Kelley had a significant influence on the computer setup itself as well. In SRI’s initial design, the monitor and keyboard were one unit; Kelley’s feedback led them to design them as separate pieces. The computer as we know it had begun to take shape.
Ultimately, the separation of screen and console from the machine’s computational guts allowed Kelley to shift the design focus away from accommodating all the hardware and toward the user’s ultimate comfort. If Engelbart was advancing the mind through technology—“bootstrapping,” as he called it—Herman Miller was promoting its own kind of augmented body intelligence through furniture. The Demo was one of the first times that ground-up design research was used to create sympathetic furnishings for computer interaction (little surprise that SRI was such a willing partner—it installed an Action Office of its own in the run-up to the Demo).
Onstage, in San Francisco, the Eames Shell Chair modified for NLS provided a control seat for a new form of networked mind. If Charles and Ray Eames were interested in using technology to facilitate a better sit, Kelley and Engelbart devised how a better sit might catalyze the march of technology. By using the language of Action Office, Kelley’s work on the console chair and mousepad allowed NLS to evolve from technological curiosity into the centerpiece of a living, dynamic work setting.

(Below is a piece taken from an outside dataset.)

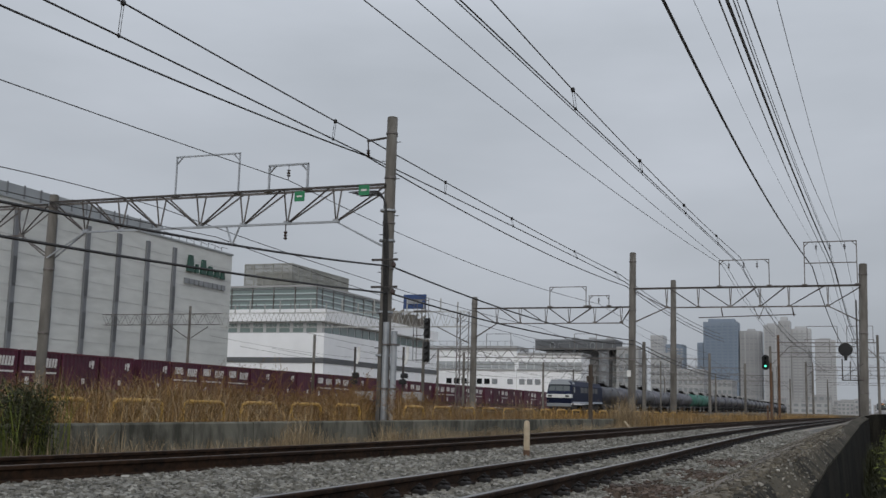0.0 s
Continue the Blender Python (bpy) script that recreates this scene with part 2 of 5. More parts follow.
class Geo:
    """Collects vertices and faces of one mesh."""

    def __init__(self):
        self.v, self.f = [], []

    def add(self, verts, faces):
        k = len(self.v)
        self.v.extend([tuple(p) for p in verts])
        self.f.extend([tuple(i + k for i in q) for q in faces])
        return self

    def box(self, x0, x1, y0, y1, z0, z1, b=0.0):
        """A block, with its vertical and top edges cut by b."""
        if b <= 0:
            v = [(x, y, z) for z in (z0, z1) for x, y in ((x0, y0), (x1, y0), (x1, y1), (x0, y1))]
            f = [(3, 2, 1, 0), (4, 5, 6, 7)] + [(i, (i + 1) % 4, (i + 1) % 4 + 4, i + 4) for i in range(4)]
            return self.add(v, f)
        ring = lambda e: [(x0 + b + e, y0 + e), (x1 - b - e, y0 + e), (x1 - e, y0 + b + e), (x1 - e, y1 - b - e),
                          (x1 - b - e, y1 - e), (x0 + b + e, y1 - e), (x0 + e, y1 - b - e), (x0 + e, y0 + b + e)]
        v = [(x, y, z0) for x, y in ring(0)] + [(x, y, z1 - b) for x, y in ring(0)] + [(x, y, z1) for x, y in ring(b * 0.7)]
        f = [tuple(range(7, -1, -1)), tuple(range(16, 24))]
        for k in (0, 8):
            f += [(k + i, k + (i + 1) % 8, k + 8 + (i + 1) % 8, k + 8 + i) for i in range(8)]
        return self.add(v, f)

    def tube(self, p, q, r0, r1=None, n=8, cap=True):
        p, q = Vector(p), Vector(q)
        r1 = r0 if r1 is None else r1
        d = (q - p).normalized()
        a = d.orthogonal().normalized()
        b = d.cross(a)
        v = []
        for c, r in ((p, r0), (q, r1)):
            v += [c + r * (math.cos(t) * a + math.sin(t) * b) for t in [2 * math.pi * i / n for i in range(n)]]
        f = [(i, (i + 1) % n, (i + 1) % n + n, i + n) for i in range(n)]
        if cap:
            f += [tuple(range(n - 1, -1, -1)), tuple(range(n, 2 * n))]
        return self.add(v, f)

    def line(self, pts, r, n=5):
        """A round wire or bent pipe through the points."""
        pts = [Vector(p) for p in pts]
        v = []
        for i, c in enumerate(pts):
            d = (pts[min(i + 1, len(pts) - 1)] - pts[max(i - 1, 0)]).normalized()
            a = d.cross(Vector((0.13, 0.21, 0.97)))
            a = (a if a.length > 0.2 else d.cross(Vector((1, 0, 0)))).normalized()
            b = d.cross(a)
            v += [c + r * (math.cos(t) * a + math.sin(t) * b) for t in [2 * math.pi * k / n for k in range(n)]]
        f = []
        for i in range(len(pts) - 1):
            f += [(i * n + k, i * n + (k + 1) % n, (i + 1) * n + (k + 1) % n, (i + 1) * n + k) for k in range(n)]
        f += [tuple(range(n - 1, -1, -1)), tuple(range((len(pts) - 1) * n, len(pts) * n))]
        return self.add(v, f)

    def bar(self, p, q, w, h=None):
        """A square bar from p to q."""
        return self.tube(p, q, w * 0.7, (h or w) * 0.7, 4)

    def sweep(self, profile, path):
        """A closed profile of (x, z) carried along a path of (x, y, z) points that runs towards +y."""
        n = len(profile)
        v = [(px + x, py, pz + z) for px, py, pz in path for x, z in profile]
        f = [(i * n + k, i * n + (k + 1) % n, (i + 1) * n + (k + 1) % n, (i + 1) * n + k)
             for i in range(len(path) - 1) for k in range(n)]
        f += [tuple(range(n - 1, -1, -1)), tuple(range((len(path) - 1) * n, len(path) * n))]
        return self.add(v, f)

    def lathe(self, profile, n=12, at=(0, 0, 0), axis="z"):
        """Turns a profile of (radius, height) round an axis."""
        v = []
        for r, h in profile:
            for i in range(n):
                c, s = r * math.cos(2 * math.pi * i / n), r * math.sin(2 * math.pi * i / n)
                p = {"z": (c, s, h), "y": (c, h, s), "x": (h, c, s)}[axis]
                v.append((p[0] + at[0], p[1] + at[1], p[2] + at[2]))
        m = len(profile)
        f = [(j * n + i, j * n + (i + 1) % n, (j + 1) * n + (i + 1) % n, (j + 1) * n + i) for j in range(m - 1) for i in range(n)]
        f += [tuple(range(n - 1, -1, -1)), tuple(range((m - 1) * n, m * n))]
        return self.add(v, f)

    def mesh(self, name, material, smooth=False):
        me = bpy.data.meshes.new(name)
        me.from_pydata(self.v, [], self.f)
        me.materials.append(material)
        b = bmesh.new()
        b.from_mesh(me)
        bmesh.ops.recalc_face_normals(b, faces=b.faces)
        b.to_mesh(me)
        b.free()
        if smooth:
            me.shade_smooth()
            me.set_sharp_from_angle(angle=radians(40))
        return me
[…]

The NLS was a precursor to much of the computing technology and interactivity that would emerge—just as Action Office established a similar legacy in office design. The SRI and Herman Miller teams developed innovations through a keen insight into people’s experiential interactions with their machines and spaces. Though the keyboard console and Eames chair remained one-off prototypes, the SRI and Herman Miller collaboration generated a preview of the way we work today.